INFORMATION SUPPLIED:
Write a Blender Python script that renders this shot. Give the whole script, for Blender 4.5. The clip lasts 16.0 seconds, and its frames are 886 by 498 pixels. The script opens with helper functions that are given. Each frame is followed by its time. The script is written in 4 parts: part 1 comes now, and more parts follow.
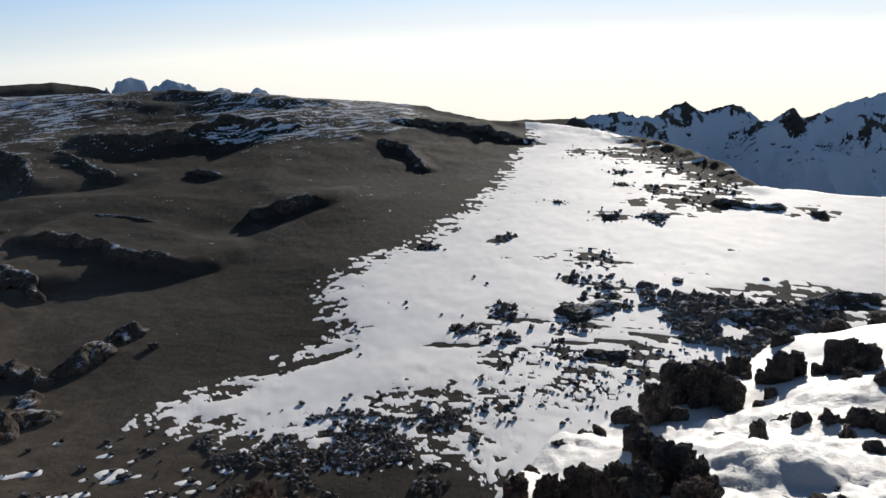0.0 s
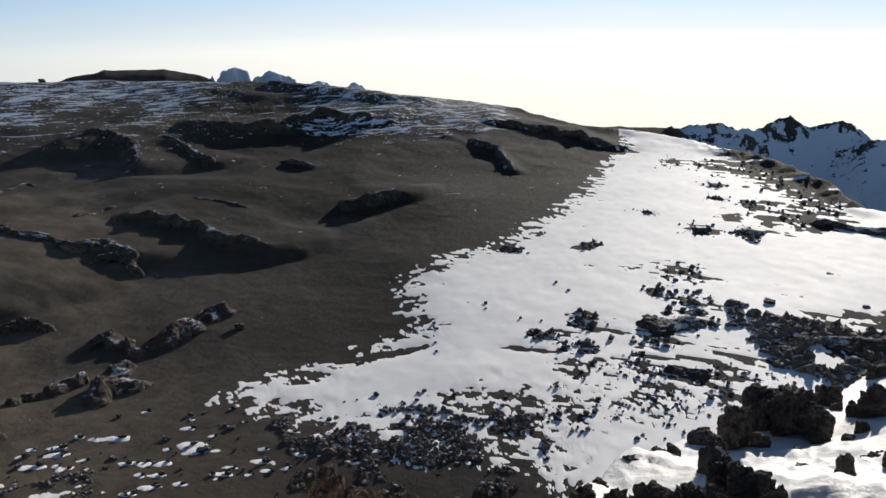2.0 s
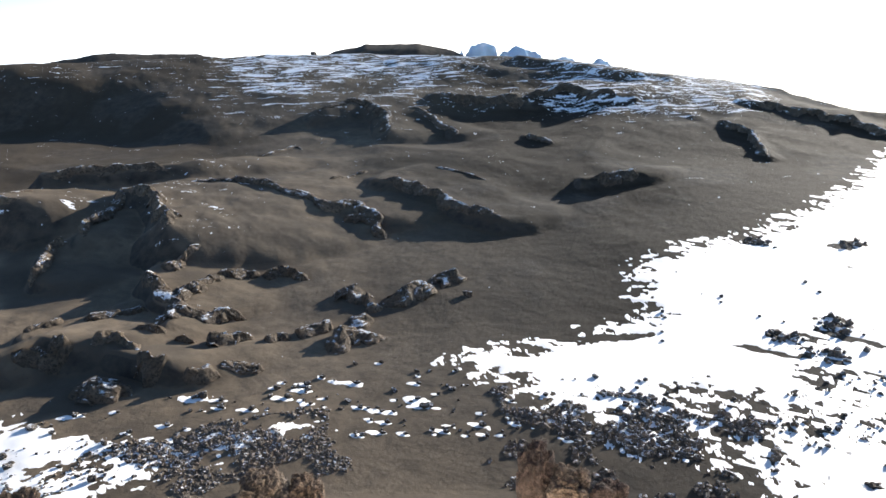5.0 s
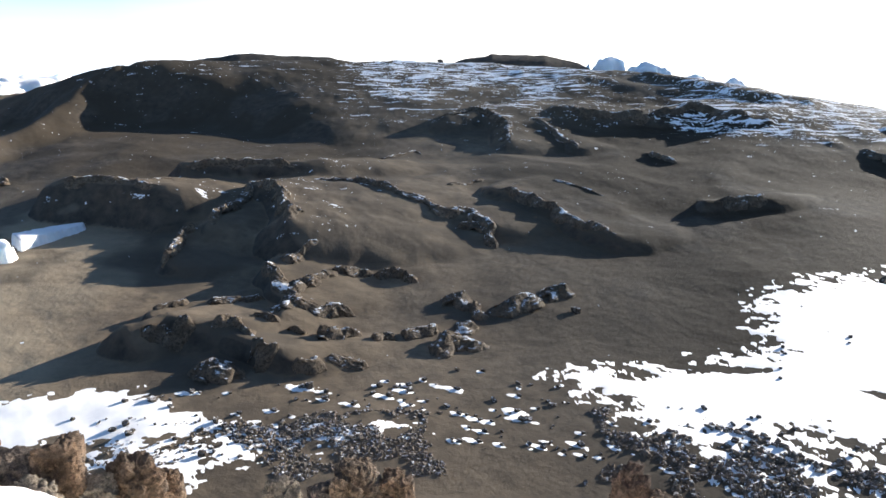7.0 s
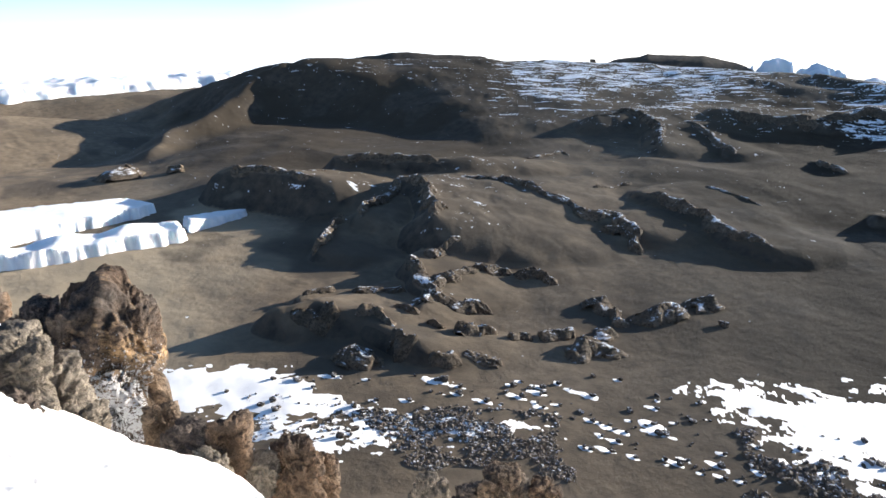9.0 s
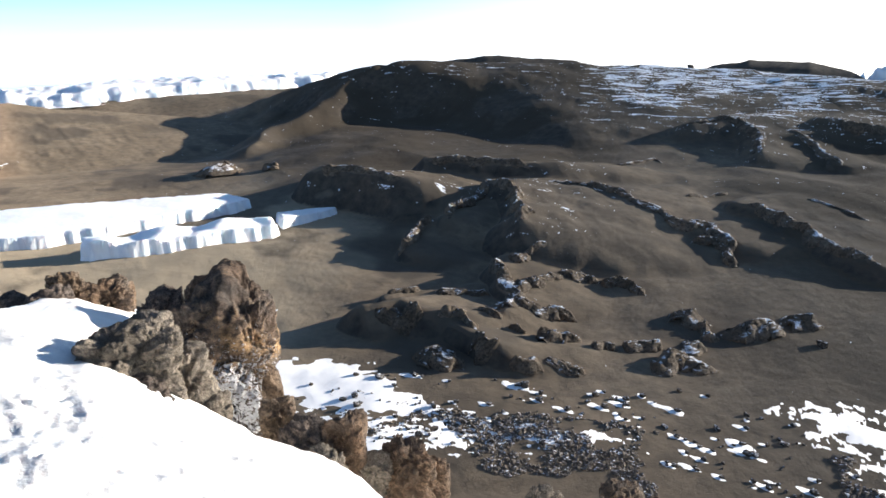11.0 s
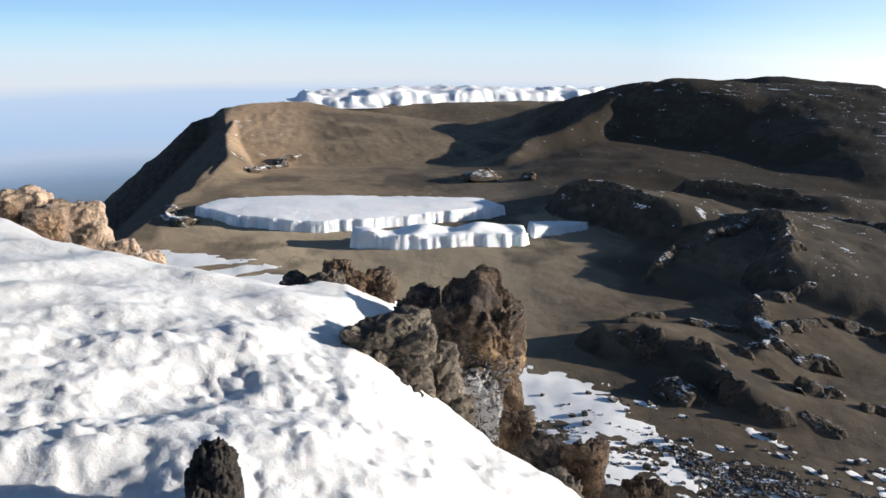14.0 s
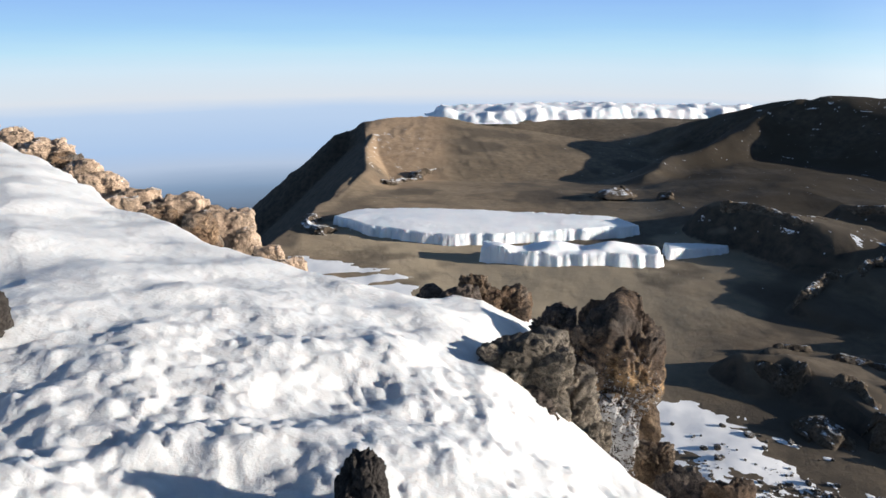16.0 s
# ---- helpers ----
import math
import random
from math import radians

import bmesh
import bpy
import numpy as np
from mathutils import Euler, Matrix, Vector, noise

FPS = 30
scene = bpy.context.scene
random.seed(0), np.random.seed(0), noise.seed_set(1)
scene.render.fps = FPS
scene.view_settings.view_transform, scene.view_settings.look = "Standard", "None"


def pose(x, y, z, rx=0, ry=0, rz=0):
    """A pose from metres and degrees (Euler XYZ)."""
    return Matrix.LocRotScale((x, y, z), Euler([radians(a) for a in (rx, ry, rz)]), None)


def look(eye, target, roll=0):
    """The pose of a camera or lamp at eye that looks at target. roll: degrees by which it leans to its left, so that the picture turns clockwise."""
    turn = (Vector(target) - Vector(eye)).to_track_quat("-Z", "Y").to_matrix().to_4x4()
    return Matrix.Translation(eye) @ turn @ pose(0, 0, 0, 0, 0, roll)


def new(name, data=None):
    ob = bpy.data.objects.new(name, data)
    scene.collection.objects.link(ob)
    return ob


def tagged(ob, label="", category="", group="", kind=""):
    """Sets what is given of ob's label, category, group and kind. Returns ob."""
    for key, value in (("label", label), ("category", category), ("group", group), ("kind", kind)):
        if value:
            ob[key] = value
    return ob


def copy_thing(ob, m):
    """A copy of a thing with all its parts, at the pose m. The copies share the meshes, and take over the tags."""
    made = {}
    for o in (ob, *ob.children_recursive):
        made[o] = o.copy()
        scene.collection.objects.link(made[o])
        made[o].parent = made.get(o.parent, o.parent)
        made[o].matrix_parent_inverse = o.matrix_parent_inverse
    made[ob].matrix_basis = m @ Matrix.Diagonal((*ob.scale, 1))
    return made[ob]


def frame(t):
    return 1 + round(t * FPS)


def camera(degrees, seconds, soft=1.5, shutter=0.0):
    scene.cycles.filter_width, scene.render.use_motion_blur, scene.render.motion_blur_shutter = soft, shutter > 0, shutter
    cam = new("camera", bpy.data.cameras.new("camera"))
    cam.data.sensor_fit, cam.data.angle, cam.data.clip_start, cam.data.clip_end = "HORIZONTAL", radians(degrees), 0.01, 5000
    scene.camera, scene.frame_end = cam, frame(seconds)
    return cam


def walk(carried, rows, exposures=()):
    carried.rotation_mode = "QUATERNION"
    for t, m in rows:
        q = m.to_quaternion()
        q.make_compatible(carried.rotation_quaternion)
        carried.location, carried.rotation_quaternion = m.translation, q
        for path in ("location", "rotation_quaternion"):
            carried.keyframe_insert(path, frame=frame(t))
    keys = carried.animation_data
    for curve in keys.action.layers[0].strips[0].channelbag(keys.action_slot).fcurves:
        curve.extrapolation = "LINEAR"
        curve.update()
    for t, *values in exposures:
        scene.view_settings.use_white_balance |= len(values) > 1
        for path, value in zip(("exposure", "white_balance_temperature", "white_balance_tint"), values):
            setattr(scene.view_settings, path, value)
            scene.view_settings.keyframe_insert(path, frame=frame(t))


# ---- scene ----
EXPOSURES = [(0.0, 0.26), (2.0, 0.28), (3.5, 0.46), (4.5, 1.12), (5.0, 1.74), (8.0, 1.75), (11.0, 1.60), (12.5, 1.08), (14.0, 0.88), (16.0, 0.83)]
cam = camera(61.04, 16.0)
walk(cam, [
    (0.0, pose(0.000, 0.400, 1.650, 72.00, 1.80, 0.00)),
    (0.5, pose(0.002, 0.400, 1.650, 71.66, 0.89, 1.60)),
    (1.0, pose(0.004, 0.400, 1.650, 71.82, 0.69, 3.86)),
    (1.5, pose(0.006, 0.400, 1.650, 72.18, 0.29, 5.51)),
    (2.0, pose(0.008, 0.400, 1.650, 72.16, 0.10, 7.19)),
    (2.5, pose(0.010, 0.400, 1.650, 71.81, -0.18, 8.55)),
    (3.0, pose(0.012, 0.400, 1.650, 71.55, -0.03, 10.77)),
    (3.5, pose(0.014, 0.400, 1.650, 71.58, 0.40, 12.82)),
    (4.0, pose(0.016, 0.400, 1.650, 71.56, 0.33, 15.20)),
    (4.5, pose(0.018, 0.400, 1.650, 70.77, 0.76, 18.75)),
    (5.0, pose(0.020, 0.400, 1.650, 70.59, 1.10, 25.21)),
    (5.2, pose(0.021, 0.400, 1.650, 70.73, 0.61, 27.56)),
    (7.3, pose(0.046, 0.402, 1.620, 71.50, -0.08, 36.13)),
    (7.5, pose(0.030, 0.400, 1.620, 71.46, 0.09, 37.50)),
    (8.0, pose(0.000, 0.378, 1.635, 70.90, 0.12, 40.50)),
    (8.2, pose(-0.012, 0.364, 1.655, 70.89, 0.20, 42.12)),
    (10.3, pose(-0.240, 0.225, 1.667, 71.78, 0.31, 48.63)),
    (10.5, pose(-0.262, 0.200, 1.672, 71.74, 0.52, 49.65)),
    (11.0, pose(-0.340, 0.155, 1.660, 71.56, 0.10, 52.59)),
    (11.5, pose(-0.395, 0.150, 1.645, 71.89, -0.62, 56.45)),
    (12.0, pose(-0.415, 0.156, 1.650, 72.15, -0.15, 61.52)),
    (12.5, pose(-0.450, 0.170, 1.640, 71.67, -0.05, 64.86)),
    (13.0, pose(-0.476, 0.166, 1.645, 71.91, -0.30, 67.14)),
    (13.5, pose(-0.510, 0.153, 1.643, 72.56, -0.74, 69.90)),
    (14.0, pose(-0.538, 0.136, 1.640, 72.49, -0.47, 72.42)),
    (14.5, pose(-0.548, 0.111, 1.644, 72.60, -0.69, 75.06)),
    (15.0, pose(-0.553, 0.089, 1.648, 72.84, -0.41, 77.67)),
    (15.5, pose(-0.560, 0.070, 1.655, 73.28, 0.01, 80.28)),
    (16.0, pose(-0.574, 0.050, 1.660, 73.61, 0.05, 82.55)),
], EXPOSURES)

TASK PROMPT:
Do not include the images; transcribe the rest of the listing exactly.

ANSWER:
Write a Blender Python script that renders this shot. Give the whole script, for Blender 4.5. The clip lasts 16.0 seconds, and its frames are 886 by 498 pixels. The script opens with helper functions that are given. Each frame is followed by its time. The script is written in 4 parts: part 1 comes now, and more parts follow.
0.0 s
2.0 s
5.0 s
7.0 s
9.0 s
11.0 s
14.0 s
16.0 s
# ---- helpers ----
import math
import random
from math import radians

import bmesh
import bpy
import numpy as np
from mathutils import Euler, Matrix, Vector, noise

FPS = 30
scene = bpy.context.scene
random.seed(0), np.random.seed(0), noise.seed_set(1)
scene.render.fps = FPS
scene.view_settings.view_transform, scene.view_settings.look = "Standard", "None"


def pose(x, y, z, rx=0, ry=0, rz=0):
    """A pose from metres and degrees (Euler XYZ)."""
    return Matrix.LocRotScale((x, y, z), Euler([radians(a) for a in (rx, ry, rz)]), None)


def look(eye, target, roll=0):
    """The pose of a camera or lamp at eye that looks at target. roll: degrees by which it leans to its left, so that the picture turns clockwise."""
    turn = (Vector(target) - Vector(eye)).to_track_quat("-Z", "Y").to_matrix().to_4x4()
    return Matrix.Translation(eye) @ turn @ pose(0, 0, 0, 0, 0, roll)


def new(name, data=None):
    ob = bpy.data.objects.new(name, data)
    scene.collection.objects.link(ob)
    return ob


def tagged(ob, label="", category="", group="", kind=""):
    """Sets what is given of ob's label, category, group and kind. Returns ob."""
    for key, value in (("label", label), ("category", category), ("group", group), ("kind", kind)):
        if value:
            ob[key] = value
    return ob


def copy_thing(ob, m):
    """A copy of a thing with all its parts, at the pose m. The copies share the meshes, and take over the tags."""
    made = {}
    for o in (ob, *ob.children_recursive):
        made[o] = o.copy()
        scene.collection.objects.link(made[o])
        made[o].parent = made.get(o.parent, o.parent)
        made[o].matrix_parent_inverse = o.matrix_parent_inverse
    made[ob].matrix_basis = m @ Matrix.Diagonal((*ob.scale, 1))
    return made[ob]


def frame(t):
    return 1 + round(t * FPS)


def camera(degrees, seconds, soft=1.5, shutter=0.0):
    scene.cycles.filter_width, scene.render.use_motion_blur, scene.render.motion_blur_shutter = soft, shutter > 0, shutter
    cam = new("camera", bpy.data.cameras.new("camera"))
    cam.data.sensor_fit, cam.data.angle, cam.data.clip_start, cam.data.clip_end = "HORIZONTAL", radians(degrees), 0.01, 5000
    scene.camera, scene.frame_end = cam, frame(seconds)
    return cam


def walk(carried, rows, exposures=()):
    carried.rotation_mode = "QUATERNION"
    for t, m in rows:
        q = m.to_quaternion()
        q.make_compatible(carried.rotation_quaternion)
        carried.location, carried.rotation_quaternion = m.translation, q
        for path in ("location", "rotation_quaternion"):
            carried.keyframe_insert(path, frame=frame(t))
    keys = carried.animation_data
    for curve in keys.action.layers[0].strips[0].channelbag(keys.action_slot).fcurves:
        curve.extrapolation = "LINEAR"
        curve.update()
    for t, *values in exposures:
        scene.view_settings.use_white_balance |= len(values) > 1
        for path, value in zip(("exposure", "white_balance_temperature", "white_balance_tint"), values):
            setattr(scene.view_settings, path, value)
            scene.view_settings.keyframe_insert(path, frame=frame(t))


# ---- scene ----
EXPOSURES = [(0.0, 0.26), (2.0, 0.28), (3.5, 0.46), (4.5, 1.12), (5.0, 1.74), (8.0, 1.75), (11.0, 1.60), (12.5, 1.08), (14.0, 0.88), (16.0, 0.83)]
cam = camera(61.04, 16.0)
walk(cam, [
    (0.0, pose(0.000, 0.400, 1.650, 72.00, 1.80, 0.00)),
    (0.5, pose(0.002, 0.400, 1.650, 71.66, 0.89, 1.60)),
    (1.0, pose(0.004, 0.400, 1.650, 71.82, 0.69, 3.86)),
    (1.5, pose(0.006, 0.400, 1.650, 72.18, 0.29, 5.51)),
    (2.0, pose(0.008, 0.400, 1.650, 72.16, 0.10, 7.19)),
    (2.5, pose(0.010, 0.400, 1.650, 71.81, -0.18, 8.55)),
    (3.0, pose(0.012, 0.400, 1.650, 71.55, -0.03, 10.77)),
    (3.5, pose(0.014, 0.400, 1.650, 71.58, 0.40, 12.82)),
    (4.0, pose(0.016, 0.400, 1.650, 71.56, 0.33, 15.20)),
    (4.5, pose(0.018, 0.400, 1.650, 70.77, 0.76, 18.75)),
    (5.0, pose(0.020, 0.400, 1.650, 70.59, 1.10, 25.21)),
    (5.2, pose(0.021, 0.400, 1.650, 70.73, 0.61, 27.56)),
    (7.3, pose(0.046, 0.402, 1.620, 71.50, -0.08, 36.13)),
    (7.5, pose(0.030, 0.400, 1.620, 71.46, 0.09, 37.50)),
    (8.0, pose(0.000, 0.378, 1.635, 70.90, 0.12, 40.50)),
    (8.2, pose(-0.012, 0.364, 1.655, 70.89, 0.20, 42.12)),
    (10.3, pose(-0.240, 0.225, 1.667, 71.78, 0.31, 48.63)),
    (10.5, pose(-0.262, 0.200, 1.672, 71.74, 0.52, 49.65)),
    (11.0, pose(-0.340, 0.155, 1.660, 71.56, 0.10, 52.59)),
    (11.5, pose(-0.395, 0.150, 1.645, 71.89, -0.62, 56.45)),
    (12.0, pose(-0.415, 0.156, 1.650, 72.15, -0.15, 61.52)),
    (12.5, pose(-0.450, 0.170, 1.640, 71.67, -0.05, 64.86)),
    (13.0, pose(-0.476, 0.166, 1.645, 71.91, -0.30, 67.14)),
    (13.5, pose(-0.510, 0.153, 1.643, 72.56, -0.74, 69.90)),
    (14.0, pose(-0.538, 0.136, 1.640, 72.49, -0.47, 72.42)),
    (14.5, pose(-0.548, 0.111, 1.644, 72.60, -0.69, 75.06)),
    (15.0, pose(-0.553, 0.089, 1.648, 72.84, -0.41, 77.67)),
    (15.5, pose(-0.560, 0.070, 1.655, 73.28, 0.01, 80.28)),
    (16.0, pose(-0.574, 0.050, 1.660, 73.61, 0.05, 82.55)),
], EXPOSURES)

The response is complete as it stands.